Besides using this for fountain pens, I don't see why you can't record your favorite gel inks or other pens. It's a great way to see the way a pen writes or to note a particular color. I'd use it to test out various blue/black gel ink pens, to see how closely they match.
Do check out the Facebook page, where you're invited to post scans of your pen and ink pages. That would be a lot of fun to see, and I hope Tom gets a lot of photos on his page. If you want a new journal dedicated to keeping your pen and ink combinations in elegant order, the InkJournal is something you want to add to your notebook collection.
Friday, June 1, 2012
Another item that came from JetPens is this Pink Sailor Clear Candy Fountain Pen with a fine nib.
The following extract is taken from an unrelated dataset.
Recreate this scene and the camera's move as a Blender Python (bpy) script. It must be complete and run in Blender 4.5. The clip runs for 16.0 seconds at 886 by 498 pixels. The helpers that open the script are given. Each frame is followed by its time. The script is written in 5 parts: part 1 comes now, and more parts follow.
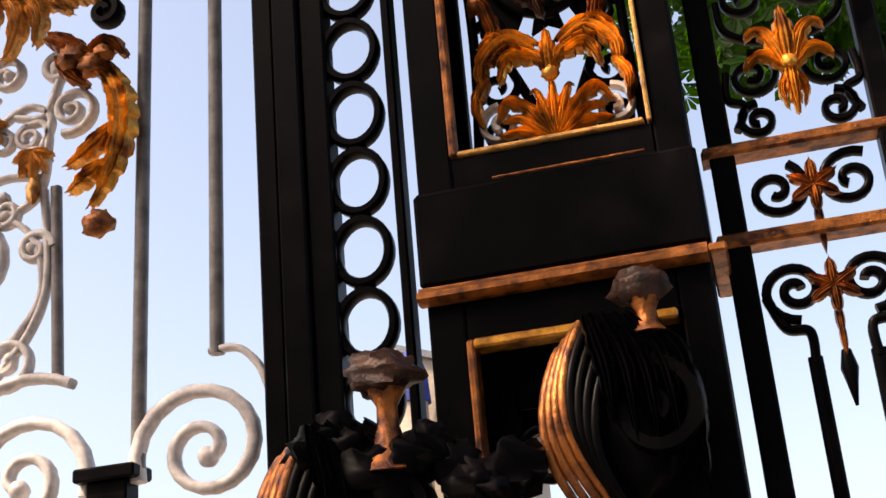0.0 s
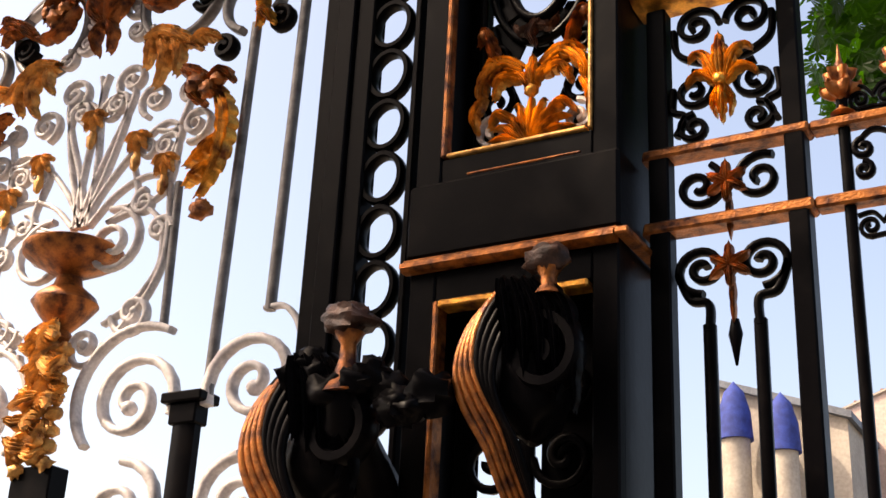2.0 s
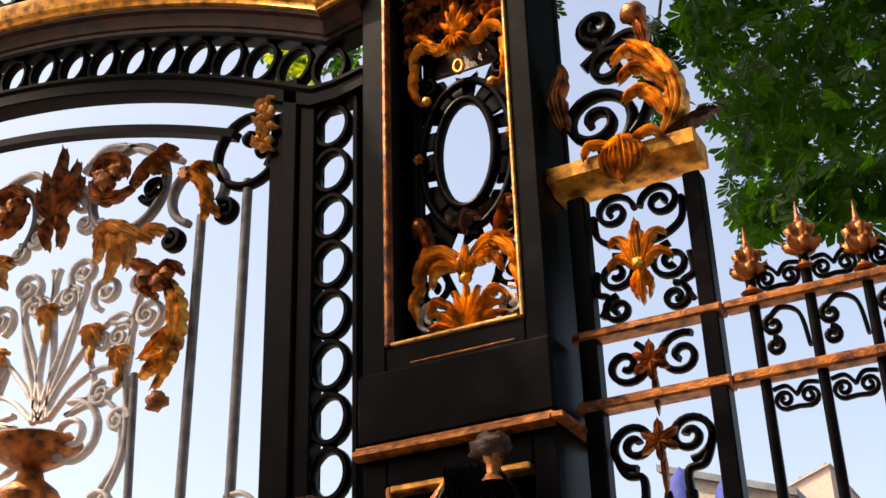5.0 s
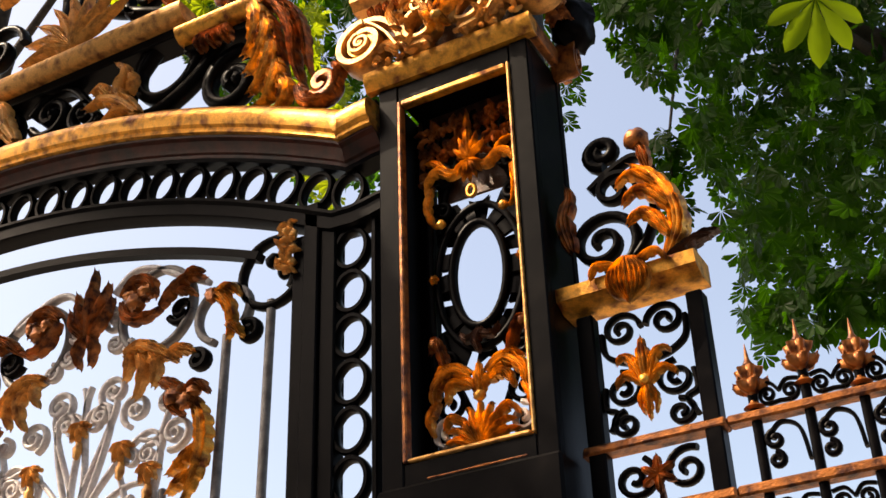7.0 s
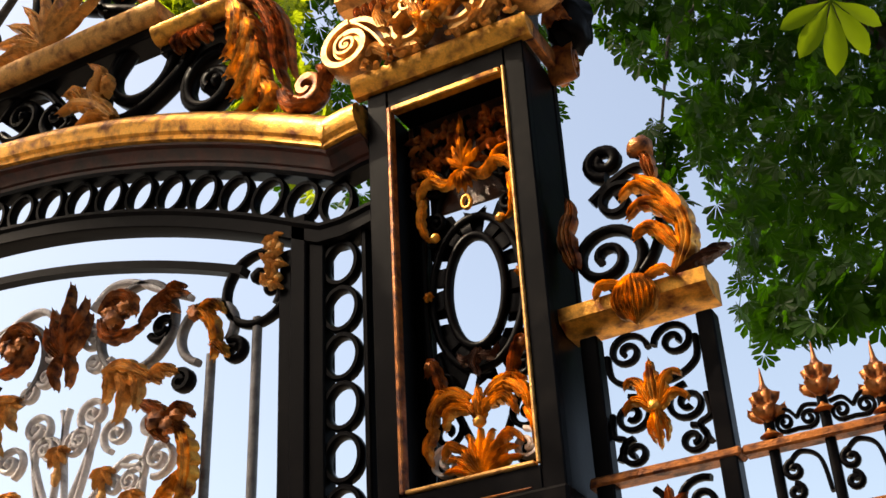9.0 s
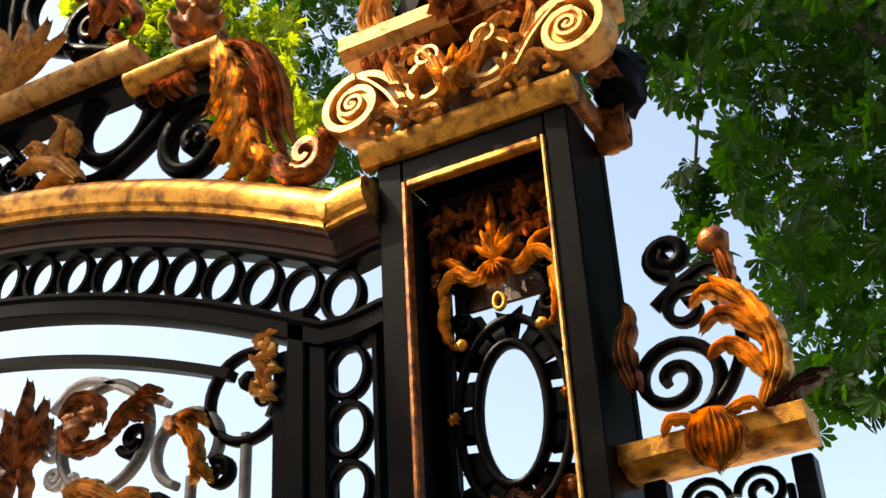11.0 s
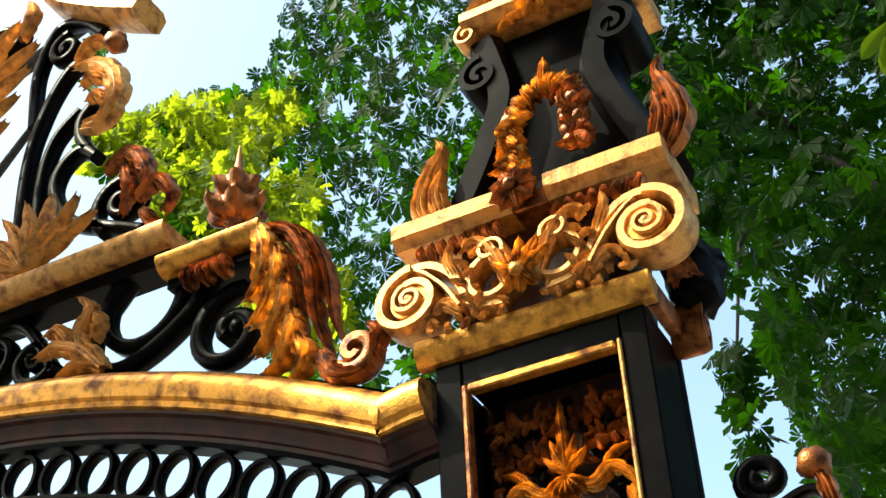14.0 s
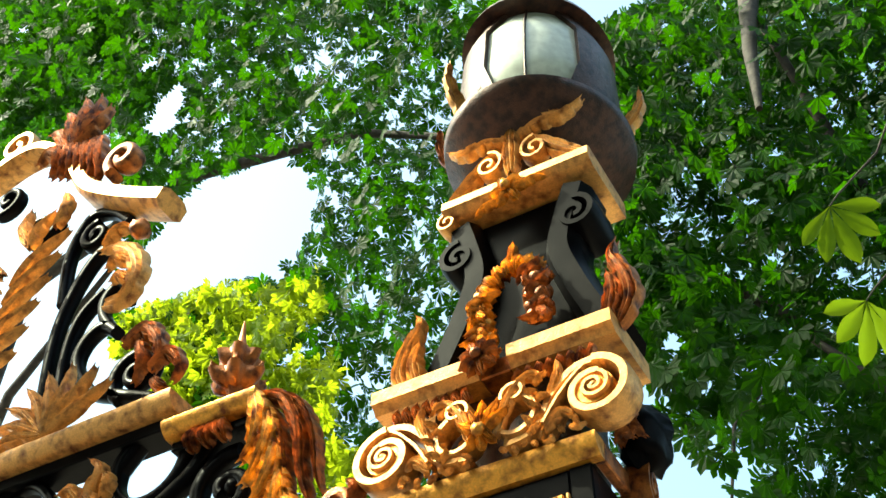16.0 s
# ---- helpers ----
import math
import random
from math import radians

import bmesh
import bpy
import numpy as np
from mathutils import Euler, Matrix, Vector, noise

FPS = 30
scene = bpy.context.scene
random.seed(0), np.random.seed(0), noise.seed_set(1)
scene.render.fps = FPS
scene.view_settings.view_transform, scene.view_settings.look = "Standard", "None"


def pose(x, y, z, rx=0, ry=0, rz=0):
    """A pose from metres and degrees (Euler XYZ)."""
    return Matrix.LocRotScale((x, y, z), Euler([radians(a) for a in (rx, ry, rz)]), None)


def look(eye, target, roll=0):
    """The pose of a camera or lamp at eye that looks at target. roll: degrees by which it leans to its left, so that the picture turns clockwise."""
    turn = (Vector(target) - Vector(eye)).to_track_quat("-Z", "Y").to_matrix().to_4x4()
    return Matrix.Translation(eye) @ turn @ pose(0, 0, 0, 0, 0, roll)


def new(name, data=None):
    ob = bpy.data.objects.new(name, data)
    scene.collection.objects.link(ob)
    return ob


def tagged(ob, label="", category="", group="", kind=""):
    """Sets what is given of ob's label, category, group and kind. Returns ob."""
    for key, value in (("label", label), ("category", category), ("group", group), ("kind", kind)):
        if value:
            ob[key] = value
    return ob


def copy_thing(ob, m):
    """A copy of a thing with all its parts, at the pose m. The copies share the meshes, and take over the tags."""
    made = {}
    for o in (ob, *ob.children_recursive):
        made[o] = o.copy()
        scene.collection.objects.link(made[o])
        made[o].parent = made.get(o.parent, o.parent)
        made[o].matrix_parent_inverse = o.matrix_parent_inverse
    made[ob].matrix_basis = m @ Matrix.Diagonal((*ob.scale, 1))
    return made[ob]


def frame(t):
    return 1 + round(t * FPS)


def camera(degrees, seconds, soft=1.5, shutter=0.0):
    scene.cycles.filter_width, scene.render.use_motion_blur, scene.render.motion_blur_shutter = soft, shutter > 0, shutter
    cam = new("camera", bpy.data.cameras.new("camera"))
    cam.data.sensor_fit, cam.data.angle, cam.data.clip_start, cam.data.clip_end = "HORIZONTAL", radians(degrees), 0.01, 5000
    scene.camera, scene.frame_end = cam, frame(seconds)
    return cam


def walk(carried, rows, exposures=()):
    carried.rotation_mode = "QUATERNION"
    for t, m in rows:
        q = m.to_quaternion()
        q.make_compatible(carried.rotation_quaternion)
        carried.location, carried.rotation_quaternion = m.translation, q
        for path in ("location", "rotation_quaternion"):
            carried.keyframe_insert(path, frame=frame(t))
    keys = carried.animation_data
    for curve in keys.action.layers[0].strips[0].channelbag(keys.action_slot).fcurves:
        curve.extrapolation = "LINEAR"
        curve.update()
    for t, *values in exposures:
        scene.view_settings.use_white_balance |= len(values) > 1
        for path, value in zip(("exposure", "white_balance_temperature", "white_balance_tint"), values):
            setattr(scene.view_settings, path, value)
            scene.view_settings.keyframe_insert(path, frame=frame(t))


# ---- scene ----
# ---------------------------------------------------------------- camera
cam = camera(37.5, 16.0, soft=1.5)
PATH = [
    (0, (0.709, -3.251, 2.347), (0.289, -1.432, 3.066), -5.1),
    (0.5, (1.004, -3.335, 2.249), (0.492, -1.547, 2.985), -4.0),
    (1, (1.257, -3.234, 1.877), (0.634, -1.555, 2.768), -2.8),
    (1.5, (1.696, -3.345, 1.928), (0.865, -1.72, 2.744), 0.3),
    (2, (2.057, -3.537, 1.822), (1.14, -1.941, 2.602), 2.9),
    (2.5, (2.212, -3.549, 1.747), (1.273, -1.977, 2.552), 2.4),
    (3, (2.289, -3.565, 1.735), (1.392, -1.998, 2.595), 1.1),
    (3.2, (2.324, -3.607, 1.712), (1.44, -2.043, 2.593), 0.6),
    (5.3, (2.23, -3.92, 2.025), (1.429, -2.332, 2.94), -1.9),
    (5.5, (2.27, -3.916, 2.024), (1.453, -2.35, 2.961), -1.6),
    (6, (2.302, -4.049, 2.008), (1.486, -2.501, 2.978), -1.6),
    (6.5, (2.319, -4.159, 1.971), (1.53, -2.62, 2.976), -2.2),
    (7, (2.385, -4.106, 1.971), (1.585, -2.597, 3.013), -2.1),
    (7.5, (2.341, -4.2, 1.988), (1.568, -2.683, 3.038), -2.2),
    (8, (2.377, -4.215, 1.974), (1.602, -2.707, 3.036), -2.2),
    (8.5, (2.327, -4.198, 2.05), (1.574, -2.672, 3.101), -3.2),
    (9, (2.271, -4.003, 2.26), (1.487, -2.462, 3.266), -3.3),
    (9.5, (2.026, -3.715, 2.497), (1.296, -2.139, 3.488), -3.7),
    (10, (2.045, -3.366, 2.708), (1.257, -1.85, 3.747), -2.3),
    (10.2, (2.048, -3.312, 2.804), (1.237, -1.814, 3.852), -2.0),
    (12.3, (1.624, -3.903, 3.17), (0.966, -2.237, 4.059), -4.3),
    (12.5, (1.629, -3.905, 3.058), (0.98, -2.263, 3.997), -3.2),
    (13, (1.651, -3.823, 3.175), (0.969, -2.211, 4.142), -3.4),
    (13.5, (1.663, -3.72, 3.352), (0.956, -2.154, 4.375), -4.0),
    (14, (1.624, -3.41, 3.431), (0.918, -1.967, 4.622), -2.9),
    (14.5, (1.591, -3.146, 3.473), (0.909, -1.791, 4.777), -1.7),
    (15, (1.749, -3.183, 3.42), (1.087, -1.887, 4.792), -0.2),
    (15.5, (1.891, -3.485, 3.189), (1.253, -2.192, 4.574), -2.0),
    (16, (1.996, -3.571, 3.023), (1.331, -2.33, 4.443), -1.0),
]
walk(cam, [(t, look(eye, target, lean)) for t, eye, target, lean in PATH],
     exposures=[(0, 1.35, 7900, 17), (3, 1.4, 8000, 15), (5.5, 1.3, 8100, 14), (9, 1.3, 8000, 10), (10, 1.45, 7900, 7), (12.5, 1.55, 7600, 5), (14, 1.7, 6900, -6), (16, 2.05, 6900, -15)])

# ---------------------------------------------------------------- world and sun
SUN_EL, SUN_AZ = 50.0, 234.0      # degrees; azimuth clockwise from +y
world = bpy.data.worlds.new("world")
scene.world = world
world.use_nodes = True
wt = world.node_tree
wt.nodes.clear()
wout = wt.nodes.new("ShaderNodeOutputWorld")
wbg = wt.nodes.new("ShaderNodeBackground")
wsky = wt.nodes.new("ShaderNodeTexSky")
wsky.sky_type = "NISHITA"
wsky.sun_disc = False
wsky.sun_elevation = radians(SUN_EL)
wsky.sun_rotation = radians(SUN_AZ)
wsky.air_density, wsky.dust_density, wsky.ozone_density = 1.0, 4.5, 1.0
wbg.inputs[1].default_value = 0.15
wt.links.new(wsky.outputs[0], wbg.inputs[0])
wt.links.new(wbg.outputs[0], wout.inputs[0])

sun_data = bpy.data.lights.new("sun", "SUN")
sun_data.energy, sun_data.angle, sun_data.color = 2.6, radians(0.6), (1.0, 0.92, 0.80)
sun = new("sun", sun_data)
sd = Vector((math.sin(radians(SUN_AZ)) * math.cos(radians(SUN_EL)), math.cos(radians(SUN_AZ)) * math.cos(radians(SUN_EL)), math.sin(radians(SUN_EL))))
sun.matrix_world = look(sd * 40, (0, 0, 0))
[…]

The pen celebrate's the company's centennial, and it's a beautiful and colorful pen. The pink in particular looks like it should be surrounded by baby chicks and bunnies it's so cute.
These are inexpensive as fountain pens go, but the nib is as high-quality as you can get. It's a Japanese fine, which puts it in the Western extra-fine category, and it writes beautifully. I didn't feel like using a converter, which is available, but went with the black Sailor ink cartridge that came with it. Popped that in and the nib wrote from the first stroke, with no false starts or skipping, so I give this high marks for ink flow.
The cap screws onto the barrel, so no worries about it coming off. There's a great selection of colors, 15 in all including metallics, clear, white with accent colors, and clear with accent colors. There's only one nib size, however, which is the fine.
One thing that's different in my pen from the JetPens website is the cap. Mine has a blue dot and star, while the website shows those in the same pink color as the pen body. This may be the case with the other pens, but it doesn't detract from the overall look.